Binance Denies $1.7B Iran Crypto Ties to US Senate, Attacks Media

Binance firmly denies processing $1.7 billion in direct crypto transactions to Iran-linked entities, citing only “indirect exposure” in a March 6 letter to the U.S. Senate. The exchange aggressively pushed back against major media outlets, labeling their investigative reports on the matter “defamatory” and “demonstrably false.”
Regulatory scrutiny has a way of parsing words down to the syllable. When $1.7 billion is alleged to have slipped through the cracks into sanctioned territories, the difference between “direct” and “indirect” exposure becomes the entire defense strategy.
Binance, the largest crypto exchange, is currently threading this exact needle. In a March 6 letter addressed to Sen. Richard Blumenthal’s Permanent Subcommittee on Investigations, the exchange formally responded to a deepening U.S. Senate probe regarding alleged funds moving to Iran-linked organizations, including Yemen’s Houthi militants.
The Fine Line of “Indirect Exposure”
The allegations are heavy. Binance’s response, however, hinges tightly on technicalities and distance. The exchange claims its internal review found absolutely no evidence that platform accounts transacted directly with Iranian entities.
Instead, they concede to finding only “indirect exposure” to wallets that may have carried Iranian links.
This defense raises immediate questions about the efficacy of blockchain surveillance at scale.
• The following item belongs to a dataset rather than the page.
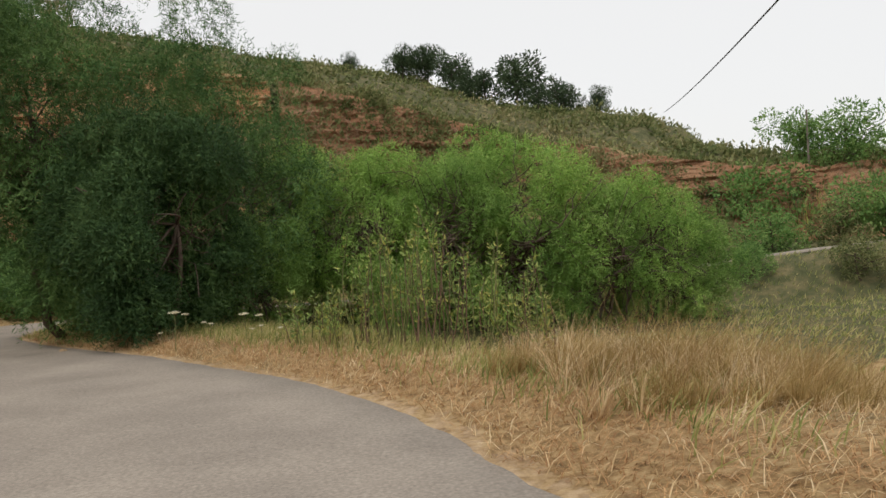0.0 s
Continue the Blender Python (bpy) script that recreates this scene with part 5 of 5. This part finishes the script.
def pine(at, tall, seed, label, spread=0.42, material=None, name="pine_tree", low=0.2):
    k = np.random.default_rng(seed)
    e = thing(name, at, label, "tree", "trees on the hilltop")
    blobs = [(k.normal(0, tall * spread * 0.45), k.normal(0, tall * spread * 0.45), tall * (low + (1 - low) * (0.15 + 0.8 * k.random())), tall * 0.27 * (0.8 + 0.5 * k.random())) for _ in range(15)]
    part("trunk", tubes("trunk", [limb(k, (0, 0, -0.4), (k.normal(0, 0.2), 0, tall * 0.75), 0.03 * tall, 0.012 * tall, 0.04)] + [limb(k, (0, 0, b[2] * 0.7), b[:3], 0.012 * tall, 0.02, 0.1, 5) for b in blobs], M_BARK, 6), None, e)
    p, d = in_blobs(k, blobs, 3600, 0.4)
    part("crown", leaves("crown", p, d + k.normal(0, 0.5, p.shape), k.normal(0, 1, p.shape), 0.075 * tall, 0.036 * tall, material or M_PINE, 0.1), None, e)
    return e


HILL_TREES = [(-5.9, 89.6, 3.6), (0.2, 91.0, 4.8), (4.2, 90.2, 3.6), (8.2, 91.2, 6.2), (13.4, 88.6, 4.4), (-12.0, 88.0, 2.2), (17.4, 87.0, 2.6), (-3.0, 92.0, 4.4), (2.0, 88.0, 3.0), (10.5, 87.5, 3.2)]
for i, (px, py, tall) in enumerate(HILL_TREES):
    pine((px, py, hill_z(px, py)), tall, 300 + i, "dark green pine on the hilltop")
for i, (px, py, tall, m) in enumerate([(-64.0, 66.5, 4.6, M_PINE), (-58.0, 71.5, 5.2, M_PINE), (-52.5, 72.5, 5.0, M_DEADBUSH), (-41.0, 75.0, 4.0, M_SCRUB), (-49.5, 75.0, 4.6, M_PINE), (-35.2, 29.6, 1.8, M_SCRUB), (-36.2, 31.6, 1.7, M_SCRUB), (-37.2, 33.4, 1.6, M_GREYLEAF)]):
    pine((px, py, hill_z(px, py)), tall, 320 + i, "rounded bushy tree on the ridge", 0.75, m, "ridge_tree", -0.1)
for i, (px, py, tall, m) in enumerate([(18.5, 61.5, 4.0, M_PINE), (23.5, 59.5, 5.0, M_BRAMBLE), (26.5, 58.0, 3.6, M_PINE), (30.5, 57.5, 4.4, M_BRAMBLE), (34.5, 54.0, 4.5, M_PINE), (21.0, 60.5, 3.2, M_SCRUB), (15.0, 63.5, 3.4, M_SCRUB), (28.5, 60.0, 3.8, M_BRAMBLE), (38.5, 51.0, 4.4, M_PINE), (24.8, 58.6, 5.6, M_BRAMBLE), (21.8, 59.0, 4.2, M_BRAMBLE), (19.6, 60.4, 3.6, M_SCRUB)]):
    pine((px, py, hill_z(px, py)), tall, 340 + i, "bushy green tree on top of the red bank", 0.75, m, "bank_tree", -0.1)
for i, (px, py, tall, m) in enumerate([(17.5, 49.5, 2.4, M_SCRUB), (20.5, 48.2, 3.2, M_BRAMBLE), (24.0, 46.6, 2.6, M_SCRUB), (26.5, 45.8, 4.0, M_BRAMBLE), (12.0, 42.5, 2.2, M_SCRUB), (16.0, 41.0, 1.8, M_BRAMBLE), (21.0, 38.5, 2.0, M_SCRUB), (9.5, 39.0, 2.4, M_BRAMBLE), (14.5, 51.5, 3.0, M_SCRUB), (10.5, 51.5, 4.2, M_BRIGHT), (6.0, 50.0, 5.0, M_BRIGHT)]):
    pine((px, py, ground_at(px, py)), tall, 360 + i, "scrubby green bush in the dip by the side road", 0.75, m, "valley_bush", -0.1)


def reed_stand(at, radius, tall, seed):
    """A stand of tall canes: upright blades that lean and nod at their tips."""
    k = np.random.default_rng(seed)
    e = thing("reed_stand", at, "tall pale green and straw-coloured reeds on the red bank", "reeds", "reeds on the red bank")
    for name, material, n in (("dry_canes", M_GOLD, 520), ("green_canes", M_WEED, 520)):
        q = k.normal(0, radius * 0.45, (n, 2))
        base = np.stack([q[:, 0], q[:, 1], np.full(n, -0.2)], 1)
        way = np.stack([k.normal(0, 0.12, n), k.normal(0, 0.12, n), np.ones(n)], 1)
        tagged(part(name, leaves(name, base, way, k.normal(0, 1, (n, 3)), tall * (0.6 + 0.4 * k.random(n)), 0.11, material, 0.06), None, e), kind="stuff")


for i, (px, py, tall) in enumerate([(27.0, 57.2, 4.2), (29.2, 57.0, 4.8), (31.4, 56.0, 4.6), (33.2, 55.0, 4.4)]):
    reed_stand((px, py, hill_z(px, py)), 1.7, tall, 400 + i)

# ---- lamp post, cables, concrete ----


def lamp_post():
    bx, by = -25.76, 37.27
    z0 = ground_at(bx, by)
    h = 7.5 - z0
    e = thing("street_lamp", (bx, by, z0), "weathered wooden post with a small white street lamp", "street lamp")
    part("pole", tubes("pole", [[(0, 0, -0.4, 0.15), (0, 0, h * 0.5, 0.13), (0, 0, h, 0.105), (0, 0, h + 0.01, 0.02)]], M_WOODPOLE, 12), None, e)
    az = 5.25 - z0
    part("bracket", tubes("bracket", [[(0.08, -0.03, az - 0.45, 0.025), (0.35, -0.14, az - 0.15, 0.025), (0.75, -0.33, az + 0.02, 0.025)]], M_METAL, 8), None, e, "curved metal bracket")
    bm = bmesh.new()
    bmesh.ops.create_uvsphere(bm, u_segments=16, v_segments=10, radius=1.0)
    bmesh.ops.scale(bm, vec=(0.34, 0.15, 0.09), verts=bm.verts)
    lamp = part("lamp_head", bm, M_WHITE, e, "white enamelled lamp head")
    lamp.location, lamp.rotation_euler = (0.98, -0.43, az + 0.05), (0, -0.12, -0.42)
    for k in range(2):
        part("insulator_arm", tubes("insulator_arm", [[(-0.3, 0.1, h - 0.35 - 0.9 * k, 0.03), (0.3, -0.1, h - 0.35 - 0.9 * k, 0.03)]], M_METAL, 6), None, e)


lamp_post()


def cable(name, a, b, sag, label):
    t = np.linspace(0, 1, 24)
    p = np.array(a)[None] * (1 - t)[:, None] + np.array(b)[None] * t[:, None]
    p[:, 2] -= sag * 4 * t * (1 - t)
    return tagged(new(name, tubes(name, [np.hstack([p, np.full((24, 1), 0.022)])], M_CABLE, 6)), label, "cable")


cable("overhead_cable", (16.6, 57.2, 11.6), (6.6, 11.6, 6.75), 0.25, "black overhead cable crossing the sky")
e = thing("utility_pole", (27.8, 57.9, hill_z(27.8, 57.9)), "slim grey utility pole on the red bank", "pole")
part("pole", tubes("pole", [[(0, 0, -0.3, 0.1), (0, 0, 3.0, 0.09), (0, 0, 11.3 - hill_z(27.8, 57.9), 0.07)]], M_WOODPOLE, 8), None, e)
e = thing("white_marker_post", (17.6, 50.6, ground_at(17.6, 50.6)), "short white marker post by the side road", "post")
part("post", tubes("post", [[(0, 0, -0.2, 0.08), (0, 0, 1.3, 0.08), (0, 0, 1.34, 0.04)]], M_WHITE, 8), None, e)


def ramp():
    """Pale concrete apron that climbs from the lane beside the lamp post."""
    nu, nv = 40, 12
    u, v = np.meshgrid(np.linspace(0, 1, nu), np.linspace(-1, 1, nv), indexing="ij")
    half = (1.5 - 1.05 * u) * (1 + 0.5 * (fbm(u * 9, v * 0.5 + 3, seed=92, octaves=3) - 0.5))
    x = -24.4 - 3.4 * u - 0.8 * u * u + half * v * 0.75
    y = 34.0 + 3.6 * u + 0.6 * u * u + half * v * 0.66
    z = np.maximum(lay(x, y), -0.75 + 2.2 * u ** 1.2) + 0.05 + 0.25 * (fbm(x * 1.5, y * 1.5, seed=91) - 0.5) - 0.5 * np.abs(v) ** 5
    return tagged(new("concrete_ramp", grid_mesh("concrete_ramp", np.stack([x.ravel(), y.ravel(), z.ravel()], 1), nu, nv, M_CONCRETE)), "pale worn concrete ramp beside the lane", "ramp", kind="structure")


ramp()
If an entity is only one or two hops away from a sanctioned wallet, does the lack of a “direct” link absolve the platform? Binance seems to think so, though they did take action after the fact.
Offboarding Hexa Whale and Blessed Trust
The timeline of Binance’s internal review is equally telling. The exchange noted that its investigation did not start in a vacuum; it began after law enforcement knocked on their door last April, seeking information about transactions tied to potential terrorist financing.
Following this prompt from authorities, Binance identified two specific entities interacting with the flagged external wallets: Hexa Whale and Blessed Trust. The exchange removed Hexa Whale from the platform the following August and finally offboarded Blessed Trust in January. Why the months-long gap between the April law enforcement inquiry and the ultimate account closures? That lingering question remains unaddressed in the provided response.
Rather than simply defending its compliance infrastructure, Binance took the offensive against the press. The exchange aggressively targeted the media coverage that catalyzed the Senate probe in the first place.
Reporting from heavyweights like the New York Times, the Wall Street Journal, and Fortune was openly dismissed. Binance called the coverage “demonstrably false” and “defamatory in several material respects.”
Furthermore, the exchange vehemently denied reports that internal compliance investigators were pushed out for raising red flags about these exact issues. According to Binance, most staff departures were entirely voluntary. Only one employee was explicitly terminated, and that was allegedly for violating company policy regarding the disclosure of internal user information.
Binance’s legal team provided user records and transaction histories to investigators, emphasizing their cooperative stance with authorities.
“When there is credible risk information, Binance investigates, mitigates, offboards accounts, and reports to appropriate authorities,” the letter stated. The exchange further defended its internal controls, claiming, “Binance has a rigorous compliance program that is consistently growing stronger.”
Yet, skepticism naturally persists. When a platform processes billions of dollars, a compliance program that is merely “growing stronger” might just be playing an endless game of catch-up with bad actors. As the Senate subcommittee reviews the March 6 letter, the real test will be whether lawmakers accept the defense of indirect exposure, or if they decide that in the realm of global sanctions, any exposure is simply too much.